GPUs can also be disabled and enabled at runtime using the det slot disable
and det slot
enable
CLI commands, respectively.
Docker Networking for Master, Agents, and Workloads#
As with any Docker container, the networking mode of the master and agent containers can be changed
using the --network
option to docker run
. In particular, host mode networking (--network
host
) can be useful to optimize performance and in situations where a container needs to handle a
large range of ports, as it does not require network address translation (NAT) and no
“userland-proxy” is created for each port.
Note
if you want to run workload containers in host networking mode, you will have to configure the
task_container_defaults
in the master.yaml; the --network
argument to master or agent containers will not affect how the workload containers are lauched.
The host networking driver only works on Linux hosts, and is not supported on Docker Desktop for Mac, Docker Desktop for Windows, or Docker EE for Windows Server.
See Docker’s documentation for more details.
Note
Even if you run the agents in a named Docker network (e.g. --network my-named-network
), the
workloads launched by the agent will execute in a different Docker network.
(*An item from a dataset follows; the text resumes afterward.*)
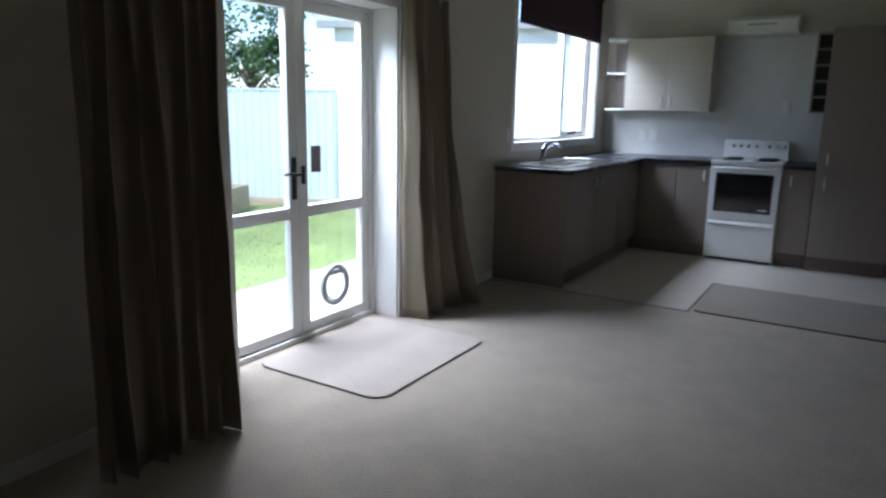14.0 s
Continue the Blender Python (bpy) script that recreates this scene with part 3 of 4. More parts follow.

This difference in
networks will affect address resolution if you attempt to set the master hostname as the master’s
container name, because the workload containers will not be able to reach the master using that
name.
Manage the Cluster#
By default, docker run
will run in the foreground, so that a container can be stopped simply by
pressing Control-C. If you wish to keep Determined running for the long term, consider running the
containers detached and/or with
restart policies.
Using our deployment tool is also an option.